Queensland Unwilling to be Left Behind by Victoria and South Australia
“It’s one for you, nineteen for me,” we would attribute to the immortal John Lennon, but for the fact that he is dead; something that immediately disqualifies the use of the word immortal.
News has just crossed our desks, and that is a most dangerous crossing, as our desks are minefields of debris where current information sometimes lays dormant for sufficient time to emerge as history, that the Queensland government is going to tax the bookmakers’ net wagering revenue to the tune of 15 percent.
That tax will go into effect on October 1, 2018, just in time to reap the harvest of the big spring thoroughbred races and the footy finals.
Do not shed any crocodile tears for the bookies, however; they will simply knock market odds down by 15 percent or find some other way to protect their profits.
A case of killing the goose that laid the golden egg?
If further proof is needed about the way governments are addicted to tax revenue, Queensland has not decided what to do with the tax money, but they are quite sure that the new revenue is critical.
The tax is projected to raise, according to the AAP, $70.9 million in its first year.
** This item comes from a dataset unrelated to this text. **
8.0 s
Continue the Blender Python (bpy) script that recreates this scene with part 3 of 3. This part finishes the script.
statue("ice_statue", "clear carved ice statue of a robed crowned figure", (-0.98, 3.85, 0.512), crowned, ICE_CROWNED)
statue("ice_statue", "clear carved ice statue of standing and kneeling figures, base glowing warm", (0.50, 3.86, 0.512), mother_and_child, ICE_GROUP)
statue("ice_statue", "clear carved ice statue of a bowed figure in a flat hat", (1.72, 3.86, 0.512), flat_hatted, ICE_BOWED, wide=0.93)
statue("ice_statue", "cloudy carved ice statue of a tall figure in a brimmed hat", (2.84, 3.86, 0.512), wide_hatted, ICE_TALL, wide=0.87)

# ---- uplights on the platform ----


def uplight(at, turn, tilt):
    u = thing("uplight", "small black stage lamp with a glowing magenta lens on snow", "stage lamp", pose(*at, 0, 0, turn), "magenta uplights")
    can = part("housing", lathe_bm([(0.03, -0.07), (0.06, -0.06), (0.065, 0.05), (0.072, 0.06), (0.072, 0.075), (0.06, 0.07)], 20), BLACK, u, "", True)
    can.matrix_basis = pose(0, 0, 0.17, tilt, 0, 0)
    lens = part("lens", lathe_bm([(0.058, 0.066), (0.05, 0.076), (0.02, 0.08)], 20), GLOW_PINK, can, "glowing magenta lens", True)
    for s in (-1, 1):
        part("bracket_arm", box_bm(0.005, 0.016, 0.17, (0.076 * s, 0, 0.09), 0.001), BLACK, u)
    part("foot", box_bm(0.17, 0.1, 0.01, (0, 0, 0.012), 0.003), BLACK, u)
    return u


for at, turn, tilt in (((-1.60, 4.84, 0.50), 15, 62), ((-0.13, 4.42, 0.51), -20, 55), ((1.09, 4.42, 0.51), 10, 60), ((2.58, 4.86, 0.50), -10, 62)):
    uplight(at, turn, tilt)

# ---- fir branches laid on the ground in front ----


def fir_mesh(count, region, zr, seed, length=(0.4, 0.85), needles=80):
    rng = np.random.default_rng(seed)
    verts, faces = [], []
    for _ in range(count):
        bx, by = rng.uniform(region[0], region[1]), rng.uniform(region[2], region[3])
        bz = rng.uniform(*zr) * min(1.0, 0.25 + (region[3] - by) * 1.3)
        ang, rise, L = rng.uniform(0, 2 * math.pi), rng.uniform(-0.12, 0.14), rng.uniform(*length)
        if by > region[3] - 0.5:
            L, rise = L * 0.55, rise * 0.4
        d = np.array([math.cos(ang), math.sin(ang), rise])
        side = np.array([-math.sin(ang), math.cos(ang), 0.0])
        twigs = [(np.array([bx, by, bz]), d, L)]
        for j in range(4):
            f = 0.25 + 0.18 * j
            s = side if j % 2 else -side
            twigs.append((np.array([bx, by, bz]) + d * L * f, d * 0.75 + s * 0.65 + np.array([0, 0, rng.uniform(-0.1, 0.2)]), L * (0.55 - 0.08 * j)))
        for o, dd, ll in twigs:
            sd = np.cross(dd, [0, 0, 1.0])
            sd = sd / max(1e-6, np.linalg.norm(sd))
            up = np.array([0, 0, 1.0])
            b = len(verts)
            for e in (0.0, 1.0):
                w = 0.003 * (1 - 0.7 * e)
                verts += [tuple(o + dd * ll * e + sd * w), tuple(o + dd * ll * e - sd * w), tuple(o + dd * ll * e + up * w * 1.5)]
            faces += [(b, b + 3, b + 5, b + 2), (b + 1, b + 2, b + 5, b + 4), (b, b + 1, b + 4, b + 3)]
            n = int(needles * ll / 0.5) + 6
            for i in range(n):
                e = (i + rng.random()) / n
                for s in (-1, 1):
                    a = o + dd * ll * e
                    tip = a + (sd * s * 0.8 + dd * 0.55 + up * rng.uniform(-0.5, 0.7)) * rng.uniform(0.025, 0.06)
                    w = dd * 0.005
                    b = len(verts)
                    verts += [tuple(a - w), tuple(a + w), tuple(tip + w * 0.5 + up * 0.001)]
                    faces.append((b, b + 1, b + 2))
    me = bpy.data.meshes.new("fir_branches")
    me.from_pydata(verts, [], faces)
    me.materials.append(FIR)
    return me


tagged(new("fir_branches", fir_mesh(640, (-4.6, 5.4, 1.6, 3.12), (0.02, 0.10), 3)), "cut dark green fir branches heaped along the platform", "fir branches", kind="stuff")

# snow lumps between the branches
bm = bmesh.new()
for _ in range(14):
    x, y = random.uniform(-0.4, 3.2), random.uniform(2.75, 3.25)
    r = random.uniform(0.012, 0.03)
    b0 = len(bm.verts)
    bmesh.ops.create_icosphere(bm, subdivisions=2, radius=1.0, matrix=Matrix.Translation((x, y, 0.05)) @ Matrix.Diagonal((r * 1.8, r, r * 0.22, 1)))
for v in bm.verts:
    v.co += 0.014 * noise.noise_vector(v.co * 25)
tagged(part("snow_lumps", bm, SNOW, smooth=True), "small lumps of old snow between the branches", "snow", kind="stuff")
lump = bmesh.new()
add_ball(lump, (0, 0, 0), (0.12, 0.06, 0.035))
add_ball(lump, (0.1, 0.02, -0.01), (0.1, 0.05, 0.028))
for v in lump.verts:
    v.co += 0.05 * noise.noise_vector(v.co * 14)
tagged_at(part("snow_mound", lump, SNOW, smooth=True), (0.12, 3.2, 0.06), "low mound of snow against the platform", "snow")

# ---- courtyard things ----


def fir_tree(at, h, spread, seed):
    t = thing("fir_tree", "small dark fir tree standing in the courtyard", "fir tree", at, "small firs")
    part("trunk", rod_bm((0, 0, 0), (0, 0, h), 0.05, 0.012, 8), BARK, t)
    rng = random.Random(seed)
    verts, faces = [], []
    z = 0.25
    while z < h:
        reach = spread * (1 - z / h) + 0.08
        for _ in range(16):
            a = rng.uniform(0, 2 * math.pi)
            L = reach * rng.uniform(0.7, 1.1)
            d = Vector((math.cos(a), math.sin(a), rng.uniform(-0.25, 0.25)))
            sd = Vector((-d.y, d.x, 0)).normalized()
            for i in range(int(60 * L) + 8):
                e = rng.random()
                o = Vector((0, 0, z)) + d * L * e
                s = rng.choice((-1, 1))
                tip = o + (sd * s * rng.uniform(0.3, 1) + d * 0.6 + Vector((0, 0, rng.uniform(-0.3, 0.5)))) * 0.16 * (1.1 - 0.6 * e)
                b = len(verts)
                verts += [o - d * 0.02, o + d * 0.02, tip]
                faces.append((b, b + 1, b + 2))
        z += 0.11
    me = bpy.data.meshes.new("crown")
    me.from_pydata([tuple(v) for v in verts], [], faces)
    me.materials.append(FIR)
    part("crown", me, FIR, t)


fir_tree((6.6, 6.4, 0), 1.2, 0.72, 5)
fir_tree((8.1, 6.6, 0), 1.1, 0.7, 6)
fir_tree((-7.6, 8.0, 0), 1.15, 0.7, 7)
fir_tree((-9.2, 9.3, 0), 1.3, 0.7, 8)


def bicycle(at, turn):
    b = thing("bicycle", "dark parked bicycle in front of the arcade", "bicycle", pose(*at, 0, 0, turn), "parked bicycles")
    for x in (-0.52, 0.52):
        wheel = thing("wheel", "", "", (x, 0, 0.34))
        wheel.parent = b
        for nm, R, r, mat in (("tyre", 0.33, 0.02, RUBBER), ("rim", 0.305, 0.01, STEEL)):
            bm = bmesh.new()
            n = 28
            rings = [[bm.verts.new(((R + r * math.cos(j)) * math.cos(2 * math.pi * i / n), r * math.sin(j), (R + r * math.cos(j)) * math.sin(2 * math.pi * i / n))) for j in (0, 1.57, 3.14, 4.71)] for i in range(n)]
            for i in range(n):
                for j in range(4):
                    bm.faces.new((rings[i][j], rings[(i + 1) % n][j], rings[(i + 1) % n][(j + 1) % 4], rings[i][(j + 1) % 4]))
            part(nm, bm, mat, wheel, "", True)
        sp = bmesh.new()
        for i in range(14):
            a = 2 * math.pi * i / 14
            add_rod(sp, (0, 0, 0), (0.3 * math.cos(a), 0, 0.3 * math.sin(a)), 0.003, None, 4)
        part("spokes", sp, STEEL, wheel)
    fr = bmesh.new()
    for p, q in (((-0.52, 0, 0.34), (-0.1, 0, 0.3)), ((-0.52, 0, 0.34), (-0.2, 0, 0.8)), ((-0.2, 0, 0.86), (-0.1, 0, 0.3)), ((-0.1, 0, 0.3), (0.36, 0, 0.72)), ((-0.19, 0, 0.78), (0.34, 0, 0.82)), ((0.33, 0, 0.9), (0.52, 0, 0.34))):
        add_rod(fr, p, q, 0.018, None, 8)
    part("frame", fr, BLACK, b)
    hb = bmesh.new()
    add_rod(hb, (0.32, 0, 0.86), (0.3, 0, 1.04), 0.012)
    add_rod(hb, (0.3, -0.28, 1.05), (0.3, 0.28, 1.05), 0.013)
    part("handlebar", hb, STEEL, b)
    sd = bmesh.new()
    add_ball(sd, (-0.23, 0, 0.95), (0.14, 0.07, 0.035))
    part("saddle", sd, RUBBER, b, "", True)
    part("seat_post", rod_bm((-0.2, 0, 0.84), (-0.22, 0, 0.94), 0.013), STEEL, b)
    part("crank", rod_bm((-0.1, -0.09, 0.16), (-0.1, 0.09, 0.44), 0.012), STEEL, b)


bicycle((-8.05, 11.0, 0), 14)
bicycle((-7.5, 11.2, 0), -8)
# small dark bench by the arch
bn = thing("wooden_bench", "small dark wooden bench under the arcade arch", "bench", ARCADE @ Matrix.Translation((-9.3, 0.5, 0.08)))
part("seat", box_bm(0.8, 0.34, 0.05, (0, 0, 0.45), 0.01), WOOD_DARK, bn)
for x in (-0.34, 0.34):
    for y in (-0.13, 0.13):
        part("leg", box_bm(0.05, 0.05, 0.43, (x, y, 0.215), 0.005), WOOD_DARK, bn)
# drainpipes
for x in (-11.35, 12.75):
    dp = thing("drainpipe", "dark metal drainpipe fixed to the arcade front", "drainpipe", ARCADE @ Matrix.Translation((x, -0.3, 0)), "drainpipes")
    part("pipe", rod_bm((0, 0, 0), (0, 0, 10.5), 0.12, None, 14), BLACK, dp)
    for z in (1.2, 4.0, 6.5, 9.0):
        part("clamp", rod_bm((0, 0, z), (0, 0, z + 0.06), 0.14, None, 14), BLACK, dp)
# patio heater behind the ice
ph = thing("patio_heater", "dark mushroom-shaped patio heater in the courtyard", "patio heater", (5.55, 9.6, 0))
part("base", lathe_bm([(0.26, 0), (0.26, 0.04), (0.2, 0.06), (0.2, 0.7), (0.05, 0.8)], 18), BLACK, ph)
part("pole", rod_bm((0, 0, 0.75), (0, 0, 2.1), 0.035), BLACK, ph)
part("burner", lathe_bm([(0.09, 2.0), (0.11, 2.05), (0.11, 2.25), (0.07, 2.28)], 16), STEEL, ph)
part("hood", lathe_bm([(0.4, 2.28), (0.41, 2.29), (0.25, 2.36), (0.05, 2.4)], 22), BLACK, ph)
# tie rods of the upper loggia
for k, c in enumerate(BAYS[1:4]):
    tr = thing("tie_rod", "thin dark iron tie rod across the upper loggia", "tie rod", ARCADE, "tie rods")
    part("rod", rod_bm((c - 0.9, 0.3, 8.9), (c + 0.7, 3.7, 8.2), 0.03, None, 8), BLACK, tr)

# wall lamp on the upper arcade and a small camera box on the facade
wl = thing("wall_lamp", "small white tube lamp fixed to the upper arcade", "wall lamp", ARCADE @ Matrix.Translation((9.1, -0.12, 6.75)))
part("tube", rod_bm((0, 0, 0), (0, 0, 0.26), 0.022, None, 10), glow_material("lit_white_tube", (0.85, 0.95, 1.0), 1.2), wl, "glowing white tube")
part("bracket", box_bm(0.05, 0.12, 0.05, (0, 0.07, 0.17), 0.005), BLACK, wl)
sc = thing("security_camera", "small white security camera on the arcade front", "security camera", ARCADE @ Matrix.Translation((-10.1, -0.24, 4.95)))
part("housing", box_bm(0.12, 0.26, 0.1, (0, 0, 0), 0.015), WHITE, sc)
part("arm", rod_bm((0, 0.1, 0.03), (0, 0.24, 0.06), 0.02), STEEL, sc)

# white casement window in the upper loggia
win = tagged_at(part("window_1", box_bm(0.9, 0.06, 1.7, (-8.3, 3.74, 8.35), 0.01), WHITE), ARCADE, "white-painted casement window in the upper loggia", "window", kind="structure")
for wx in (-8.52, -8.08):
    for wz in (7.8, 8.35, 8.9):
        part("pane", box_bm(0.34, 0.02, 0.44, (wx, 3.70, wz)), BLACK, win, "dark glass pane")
Interesting figure, that. We would have thought to say $71 million even and call it good.
The man bites dog, or man punches kangaroo aspect of the story, is that the Queensland racing industry is lobbying to have all the money directed to support the three racing codes.
The $70.9 million figure sounds exactly like what would be required to drain the bog at Eagle Farm, except that after the money is gone, it would soon be discovered that $70.9 million was actually inadequate.
In some parts, taxes of this nature are referred to as, “sin taxes,” but the more enlightened crowd refers to them as “user fees,” as only taxpayers who support an activity pay the levy. Of course, the taxed now have less money to spend…you get the picture.
If you think Winx was short in the past, wait until you see her price for the 2018 Cox Plate.